For a CRUD service with 5 endpoints and no complex business rules, yes. Clean Architecture pays dividends when: (1) business rules are non-trivial and need to be tested in isolation, (2) you need to swap infrastructure components (different database in tests, different payment provider in production), (3) multiple teams work on the same codebase and need clear ownership boundaries. For a small project, start with a simpler layered architecture, but understand Clean Architecture so you can refactor toward it when complexity demands it.
Q: How do I handle database transactions that span multiple repositories in Clean Architecture?
This is a real tension point. Options: (1) A UnitOfWork port in the application layer that wraps a transaction, with a concrete implementation that uses the DB's transaction mechanism. The use case calls unitOfWork.begin() and commit(). (2) Domain events: the use case emits events, a transaction middleware collects them, and a single transaction handler applies all changes. (3) Outbox pattern: all writes go to one DB transaction that includes an outbox table. The cleanest is the Unit of Work pattern—it keeps transactions visible in the use case without leaking DB specifics.
Q: What is the difference between Clean Architecture and Hexagonal Architecture?
They are conceptually very similar and often used interchangeably. Hexagonal Architecture (Ports and Adapters, by Alistair Cockburn) focuses on the idea of ports (interfaces) and adapters (implementations)—a primary port for driving the application (HTTP controller) and secondary ports for driven adapters (database, email). Clean Architecture is a more detailed elaboration that adds the concentric circle model with named layers (entities, use cases, adapters, frameworks) and the explicit Dependency Rule. The key insight—business logic in the center, dependencies pointing inward—is identical in both.

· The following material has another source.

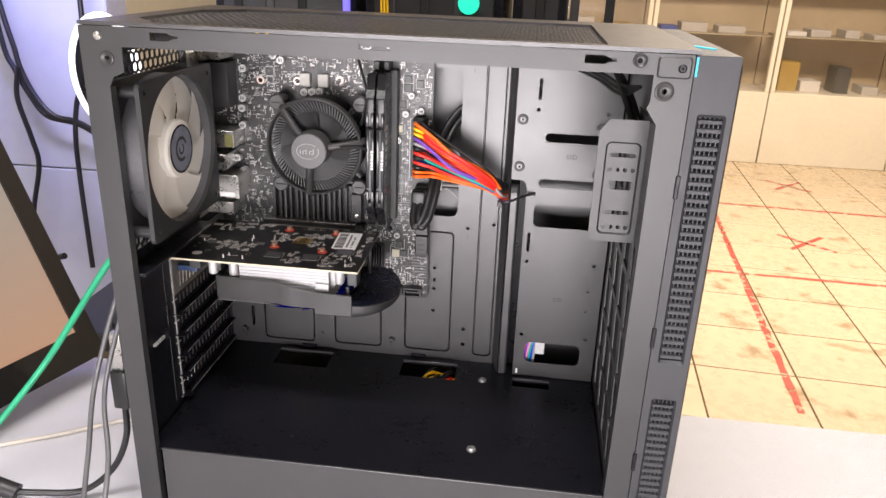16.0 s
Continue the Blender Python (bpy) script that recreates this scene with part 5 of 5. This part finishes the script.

Q: How strict should the layer boundaries be? Can a controller access the domain directly?
In strict Clean Architecture, a controller should only interact with use cases, never with domain entities directly. This enforces that all business logic flows through use cases. In practice, many teams allow read-only access to domain entities from controllers for simple cases (e.g., a controller reading order.id to build a response), but insist that all writes go through use cases. The test: if business logic (validation, state transitions, invariants) ever appears in a controller, you have breached the boundary and that code needs to move into a use case or entity.